Ultra Petroleum (NASDAQ: UPL) has voluntarily filed for Chapter 11 bankruptcy for the second time in four years. This time, the natural gas producer aims to eliminate about $2 billion in debt from its balance sheet. 

Ultra Petroleum has already agreed to terms on a comprehensive balance sheet restructuring with most of its key creditors. They will also provide it with financing so that the business can maintain operations while the bankruptcy case is pending. That funding includes up to $25 million from first-lien term loan holders, which, when combined with operating cash flow, will enable the company to continue paying its employees and vendors. Upon exiting bankruptcy, which the company expects to do in as little as three months, it will have very little remaining debt. Meanwhile, its creditors will provide it with a credit facility carrying an initial borrowing base of $100 million and $60 million of total commitments, giving Ultra the liquidity it needs to operate after reemerging.

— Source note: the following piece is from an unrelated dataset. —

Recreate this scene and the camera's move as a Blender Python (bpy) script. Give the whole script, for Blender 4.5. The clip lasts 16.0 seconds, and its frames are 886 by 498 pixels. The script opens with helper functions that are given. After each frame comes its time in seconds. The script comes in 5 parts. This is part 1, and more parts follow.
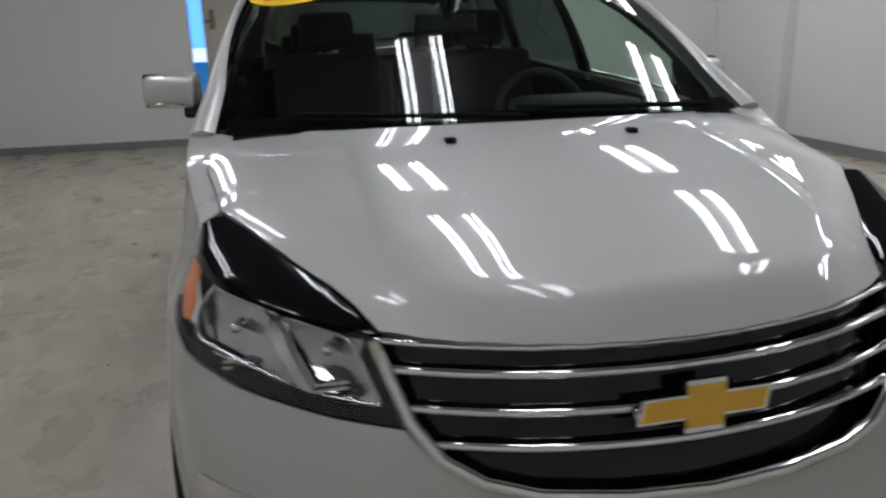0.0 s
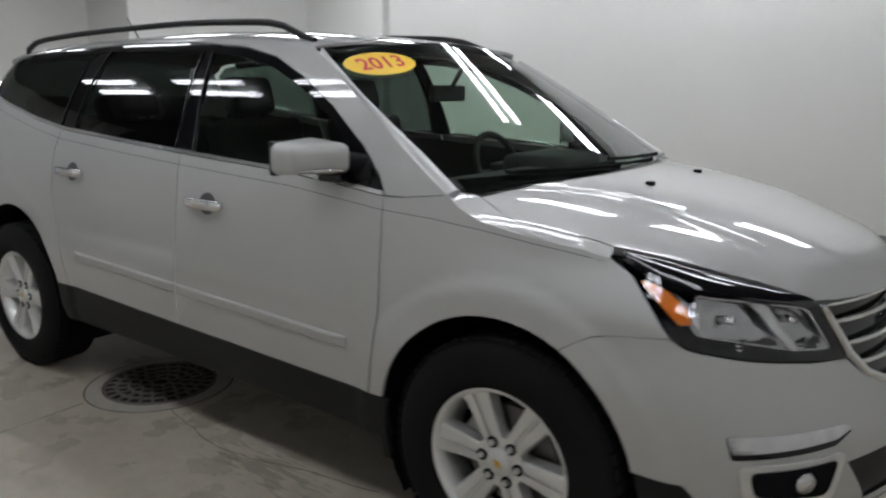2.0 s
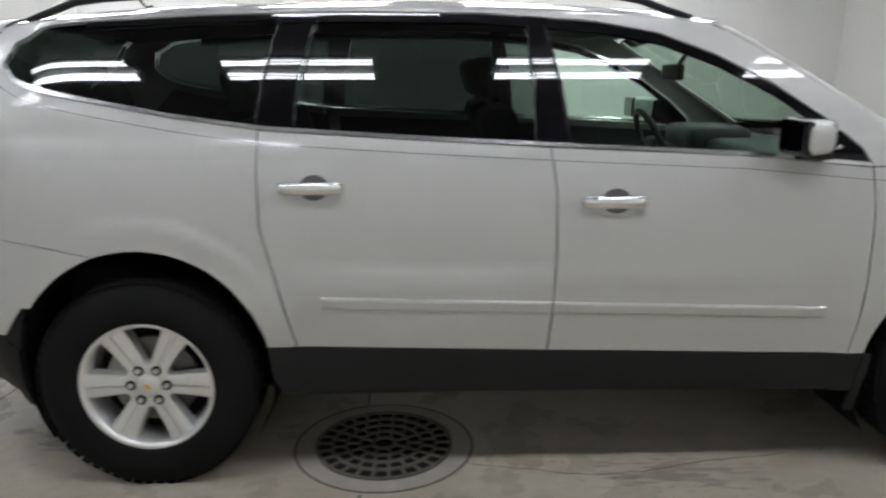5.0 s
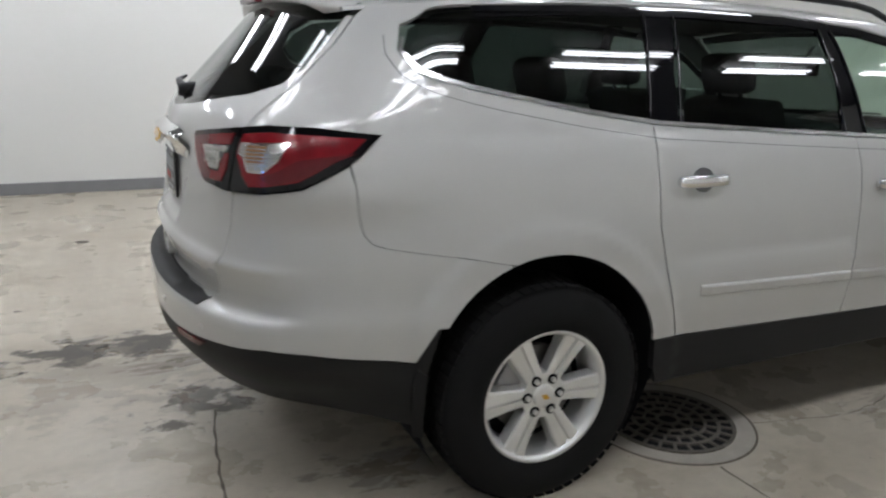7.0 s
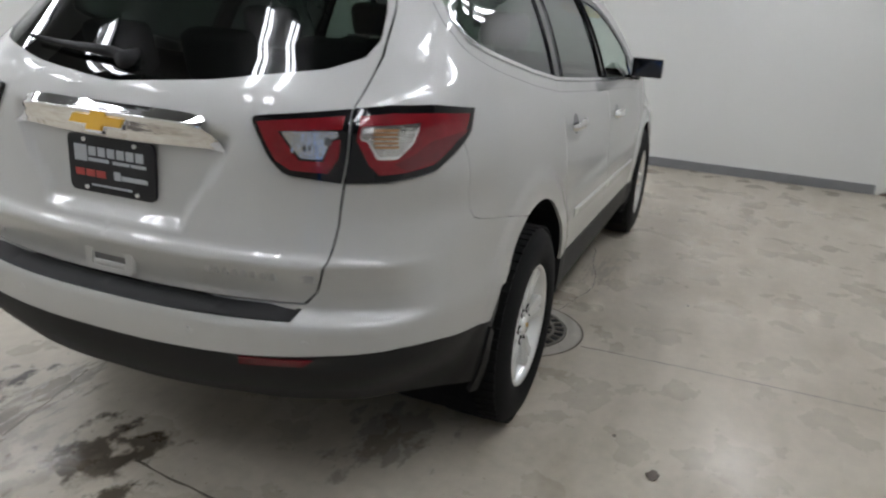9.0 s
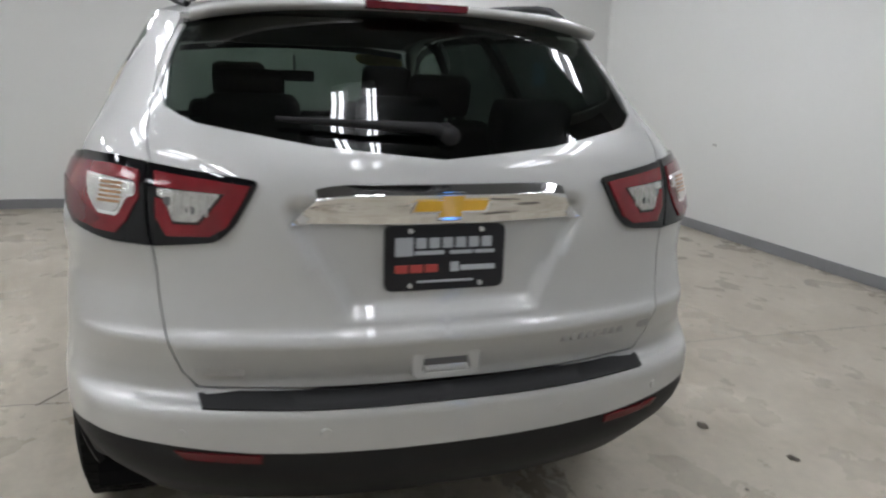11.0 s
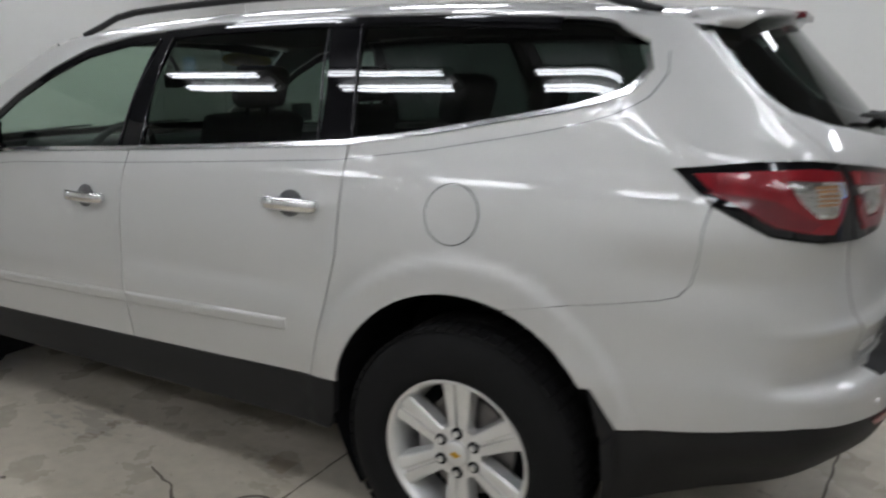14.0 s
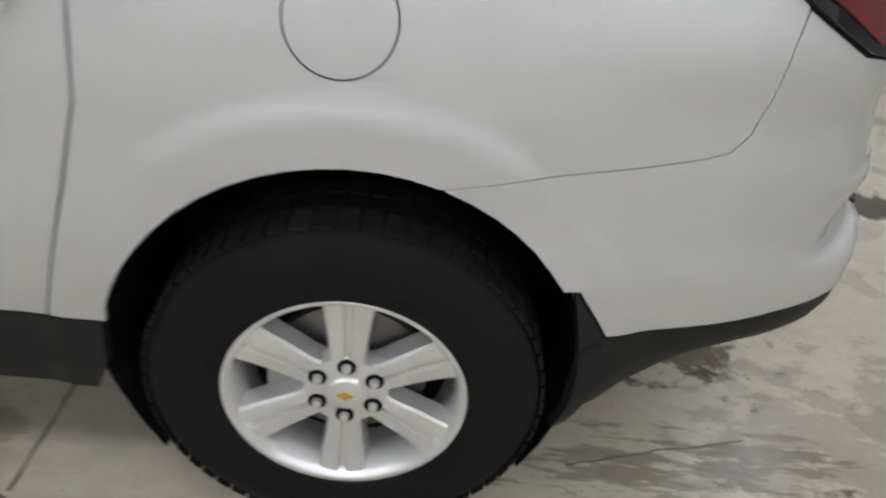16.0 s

A person in a suit holding papers with Chapter 11 Bankruptcy on them.

Image source: Getty Images.

The natural gas driller had previously filed for bankruptcy in 2016 to eliminate some of its debt. It reemerged in early 2017 after raising $2.98 billion in exit financing to pay its creditors in full while preserving some values for shareholders. 

However, persistently weak natural gas prices, and the failure of its horizontal drilling program in Wyoming's Pinedale formation, impacted its cash flow. That made it challenging to manage the debt that remained following its last bankruptcy restructuring.